*Collected data*

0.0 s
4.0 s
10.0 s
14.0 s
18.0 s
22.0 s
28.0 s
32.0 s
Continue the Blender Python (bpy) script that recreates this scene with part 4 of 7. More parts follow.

*What to work on*
Repeat the material above exactly.

*Written response*
0.0 s
4.0 s
10.0 s
14.0 s
18.0 s
22.0 s
28.0 s
32.0 s
Continue the Blender Python (bpy) script that recreates this scene with part 4 of 7. More parts follow.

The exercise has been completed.